Saturday, June 6, 2009

June in a Twilight Region

The weather has been cool for weeks. Chilly marine fog envelopes the mornings and the early evenings. The sunset is late this time of year and it is often occluded for the hours before dark, gray ambiguous hours. Certainty disappears like the horizon in a painting by Tanguy, the vague horizon between night and day.
The streets are newly deserted by the departing student hoards. The hills light up in a strangely prominent way when the sun is low and often dramatically re-emergent from the clouds.
Flowers dominate sidewalks and yards, looming hydrangeas and squadrons of fragrant roses. I stand transfixed by some mauve crocus-like flowers near a wet spider web fantasy. Jasmine drifts down the block.
Today's almond shortbread cannabis cookie is fully circulating after I have just been dancing in People's Park. The starring act was closing the Telegraph Avenue World Music festival there today at 4:30. I remembered just in time to make the show. They were Thomas Mapfumo and the Blacks Unlimited from Zimbabwe. Their music is called chimurenga meaning struggle. Deep reggae-style grooves with Afro-pop guitar filigrees had everyone dancing happily. They finished with a long discursive tune that had an unmistakable feeling of protest and woe. It is after all a fitting place to bring this universal panacea, one that calls you to "forget your troubles and dance." Then abruptly it was over for the day at 5:30.

The clouds lately in the clear plein air have been like paintings. At times they are like zen abstract brush-strokes and at other times, like the monumental orchestrations of epic skies in 18th century French art. In general there has been greater apparent complexity in them. Great seasonal shifting air-masses have produced odd thunder storms.
There are fewer lights at night from the tower blocks, and there's less traffic from the blockheads. The moon has been bright and crisp. It shines in from the back deck though the security screen-door amid nocturnal morning glories. And afternoons red-finches sing assertively on phone cables in this new quiet country life.
It's a time of abandoned furniture and curbside boxes of belongings that no longer belong to anyone. Along Benvenue last evening, I rested in a curbside reclining chair and lit my after-Mass shorty. Across the street hummingbirds threaded through some red flowers as intense as Xmas lights. I shoved-off again on a slow walk home. When I commented on a bed of succulents to a guy gardening, he wanted to talk about them in a cordial way. It was as if people had time for each other again.
I was carrying two artichokes I foraged on Chabot. Someone planted them along the sidewalk and suddenly there were dozens, not quite best quality perhaps but not bad either.
At St Albert's there were boxes of strange oranges. There was even a sheet to explain their origin. They were from a tree in St Albert's grounds, one I noticed many times--small with abundant fruit. It had been brought from Rome and moved to several Dominican houses by a priest who also wound up here, planted like his tree. Someone recently brought a sample of it to an arborist who marveled at it. He said that it was a very ancient type of orange-- it even grows thorns on its branches. It had never been cross-bred with more recent types--it was essentially a hold-over from the very old world. They taste like sour tangerines, like marmalade, far from the orange as we know it.
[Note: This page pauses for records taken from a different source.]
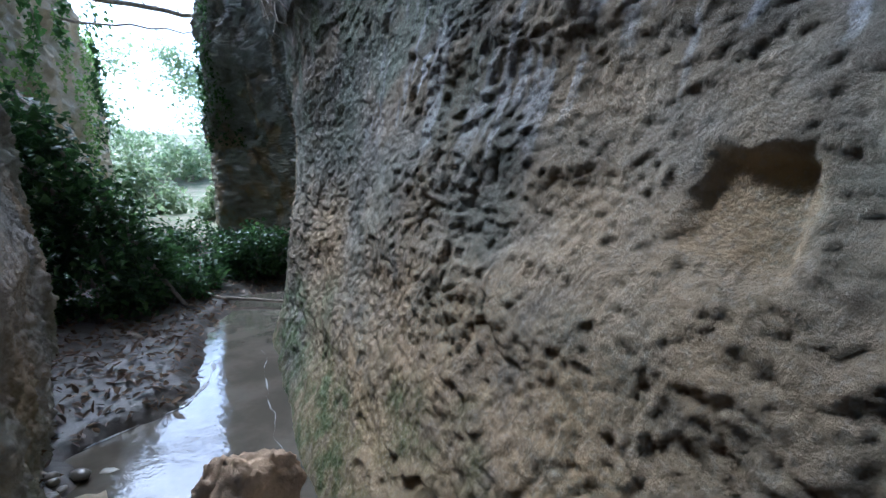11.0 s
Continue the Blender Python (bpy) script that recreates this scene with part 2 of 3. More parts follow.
def relief(p, y, z, seed, rough=1.0):
    """Outward relief of weathered tuff: swells, lumps, shell-shaped hollows under small lips, and grit."""
    p = p @ TILT
    big = layers(p * [1.2, 1.2, 1.5], 3, seed, 0.45) * 0.045
    w = np.stack([smooth_noise(p * 5.3, seed + 5), smooth_noise(p * 5.3, seed + 6), smooth_noise(p * 5.3, seed + 7)], 1)
    q = p + 0.06 * w + 0.02 * np.stack([smooth_noise(p * 15, seed + 8), smooth_noise(p * 15, seed + 9), smooth_noise(p * 15, seed + 10)], 1)
    patch = step(layers(p * 0.9, 3, seed + 50, 0.6), -0.55, 0.6)
    lump = layers(q * [5.5, 4.6, 6.5], 4, seed + 20, 0.56)
    clump = 0
    for k, (f, a) in enumerate(((8.5, 0.8), (18.0, 0.75), (37.0, 0.5))):
        clump = clump + a * (np.abs(smooth_noise(q * [f, f * 0.85, f * 1.2], seed + 24 + k)) * 2 - 0.6)
    tuft = np.clip(layers(q * [19, 16, 23], 3, seed + 30, 0.6) - 0.1, 0, 1) ** 0.7
    uy, uz = y + 0.05 * w[:, 0] + 0.02 * lump, z * 1.05 - 0.3 * y + 0.05 * w[:, 1] + 0.012 * lump
    hole = 0.013 * scoops(uy, uz, 0.25, seed + 40, 0.2, 1.5) + 0.010 * scoops(uy + 3.1, uz, 0.12, seed + 41, 0.3, 1.3) * (0.4 + 0.45 * patch) + 0.014 * scoops(uy, uz + 1.7, 0.066, seed + 42, 0.36, 1.2) * (0.45 + 0.45 * patch) + 0.011 * scoops(uy + 1.3, uz, 0.038, seed + 43, 0.5, 1.2)
    bed = z * 3.1 - 1.05 * y + 0.9 * smooth_noise(p * 1.9, seed + 60) + 0.3 * smooth_noise(p * 6.5, seed + 61)
    tooth = bed - np.floor(bed)
    ledge = (1 - tooth) ** 2.5 * step(tooth, 0.0, 0.05) * np.clip(layers(p * [2.6, 2.0, 4.4], 2, seed + 62) - 0.05, 0, 1)
    grit = smooth_noise(p * 31, seed + 33) + 0.7 * smooth_noise(p * 57, seed + 34)
    return big + rough * (lump * (0.004 + 0.005 * patch) + clump * (0.004 + 0.004 * patch) + tuft * 0.014 * (0.3 + patch) - hole + 0.035 * ledge + grit * 0.0036)


# ---- the gorge: walls ----
RZ = [0, 0.5, 1.0, 1.4, 1.8, 2.3, 2.7, 3.2, 4.0, 5.3, 6.5, 7.5, 8.5, 10.0, 13.0]
RY = [-18, -4.0, -2.3, 0.2, 1.15, 2.0, 3.0, 3.6, 4.0, 5.0, 6.0, 7.0, 7.8, 8.5, 9.2, 11.0, 12.6, 13.3, 16.0, 24.0]
UPPER = [0.9, 0.82, 0.75, 0.62, 0.5, 0.25, 0.25]
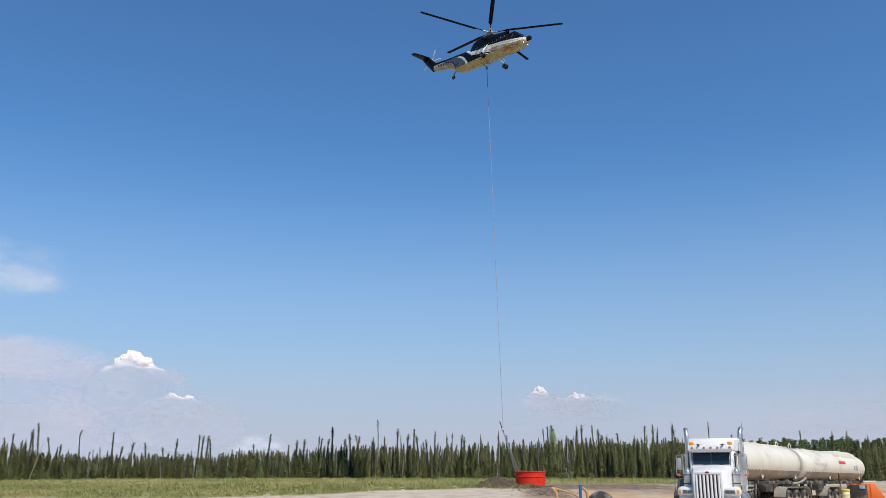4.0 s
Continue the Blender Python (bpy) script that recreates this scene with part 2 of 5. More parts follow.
def rings(bm, loops, cap=True, closed=True, mats=None):
    """Skins rows of points into a surface; loops all have the same count."""
    vs = [[bm.verts.new(p) for p in loop] for loop in loops]
    n = len(loops[0])
    for i in range(len(vs) - 1):
        for j in range(n if closed else n - 1):
            f = bm.faces.new((vs[i][j], vs[i][(j + 1) % n], vs[i + 1][(j + 1) % n], vs[i + 1][j]))
            f.smooth = True
            if mats:
                f.material_index = mats(f.calc_center_median())
    if cap:
        for row, flip in ((vs[0], True), (vs[-1], False)):
            f = bm.faces.new(row[::-1] if flip else row)
            if mats:
                f.material_index = mats(f.calc_center_median())
    return vs


def circle(c, u, v, r, n):
    c, u, v = Vector(c), Vector(u), Vector(v)
    return [c + (u * math.cos(2 * math.pi * i / n) + v * math.sin(2 * math.pi * i / n)) * r for i in range(n)]


def tube(bm, pts, r, n=8, cap=True):
    """A round bar along points; r is one radius or one for each point."""
    pts = [Vector(p) for p in pts]
    rs = r if isinstance(r, (list, tuple)) else [r] * len(pts)
    loops, u = [], None
    for i, p in enumerate(pts):
        d = (pts[min(i + 1, len(pts) - 1)] - pts[max(i - 1, 0)]).normalized()
        if u is None:
            u = d.orthogonal().normalized()
        u = (u - d * u.dot(d)).normalized()
        loops.append(circle(p, u, d.cross(u), rs[i], n))
    rings(bm, loops, cap)


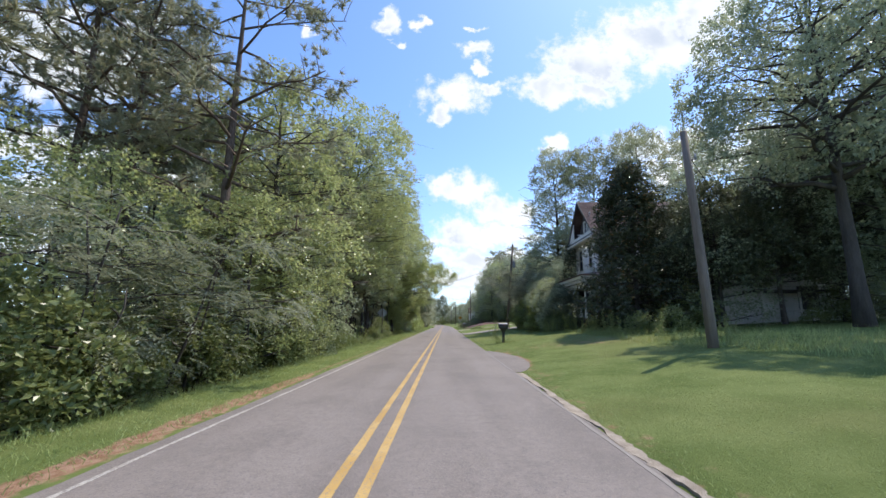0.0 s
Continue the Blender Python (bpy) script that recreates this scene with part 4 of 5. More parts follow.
def sash_window(parent, axis, at, face, a, b, z0, z1, board=False, trim=None):
    """A double-hung window in its casing: frame boards, sill, two panes and a meeting rail."""
    def bx(u0, u1, d0, d1, zz0, zz1):
        d0, d1 = at + face * d0, at + face * d1
        lo, hi = min(d0, d1), max(d0, d1)
        return box(lo, hi, u0, u1, zz0, zz1, .008) if axis == "x" else box(u0, u1, lo, hi, zz0, zz1, .008)
    # near-black sheet behind the panes stands for the unlit room
    win = part("window", bx(a - .02, b + .02, -.12, -.085, z0, z1), DARK_ROOM, parent, "dark window of the old house")
    c = .13
    for u0, u1, zz0, zz1 in ((a - c, a, z0 - .02, z1), (b, b + c, z0 - .02, z1), (a - c - .03, b + c + .03, z1, z1 + .16)):
        part("frame", bx(u0, u1, -.1, .05, zz0, zz1), trim or TRIM_PAINT, win)
    part("sill", bx(a - c - .05, b + c + .05, -.1, .1, z0 - .09, z0 - .02), trim or TRIM_PAINT, win)
    mid = (z0 + z1) / 2
    if board:
        part("board", bx(a, b, -.07, -.04, z0, z1), GREY_WOOD_AND_SHADE, win, "weathered board closing the window")
        return
    part("meeting_rail", bx(a, b, -.075, -.03, mid - .035, mid + .035), trim or TRIM_PAINT, win)
    part("pane", bx(a, b, -.07, -.06, z0, mid - .035), glass, win)
    part("pane", bx(a, b, -.06, -.05, mid + .035, z1), glass, win)


def roof_slab(run, rise, n, a, b, axis):
    """One roof slope as a slab with stepped shingle courses; run and rise give its section, a and b its ends."""
    bm = bmesh.new()
    section = []
    for i in range(n):
        section += [(run(i / n), rise(i / n) + .065), (run((i + 1) / n), rise((i + 1) / n) + .03)]
    section += [(run(1), rise(1) - .03), (run(0), rise(0) - .03)]
    ends = [[bm.verts.new((t, u, z) if axis == "y" else (u, t, z)) for u, z in section] for t in (a, b)]
    m = len(section)
    for k in range(m):
        bm.faces.new((ends[0][k], ends[1][k], ends[1][(k + 1) % m], ends[0][(k + 1) % m]))
    bm.faces.new(ends[0])
    bm.faces.new(ends[1][::-1])
    bmesh.ops.recalc_face_normals(bm, faces=bm.faces)
    return bm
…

This was the second of two extraordinary plant varieties I had recently encountered at St. Albert the Great. The other was a Mr. Lincoln rose bush. Its flowers are classically formed and of the deepest velvety red. Most astonishing of all, its scent is as full and deep as any rose I have sniffed in my long life of always stopping to smell the roses. There is something almost epi-phenomenal, or miraculous, about them.

Meanwhile across town, the turn-around point of my nightly walks is currently surrounded by fencing. Overhead, Sather Tower, more popularly known as the Campanile, is wearing an elaborate ziggurat head and neck brace. It seems that even marble wears away in the wet winds and unforgiving sunlight at that altitude. The ghostly Flaneur, who walks through it's plaza late at night, who meditates on a sun dial pedestal by starlight, or who dreams mysteriously on its benches during carillon concerts, will not be seen there again until September of this year.

And when I walk down Bancroft, returning from the mail box after midnight, there are no cars in sight, no one walks the streets, and the distant trains say it's late, it's time to sleep. The world bids me peace and I reflect the same aspiration.

2 comments:

EHJ said...

The rain here has been falling in a linear fashion for weeks. Not graceful enough for easy reveries, but not mean enough to worry.

I have been playing a lot of basketball at the Y. When there are too many guys to run every game, I actually do get chats in (like your streetside conversation) about non-basketball stuff. It is nice when people do make the time for each other.

RAY MAN said...

Thanks for sharing, mate.
well, the music world lost a great one last Thursday...Sky Saxon passed on.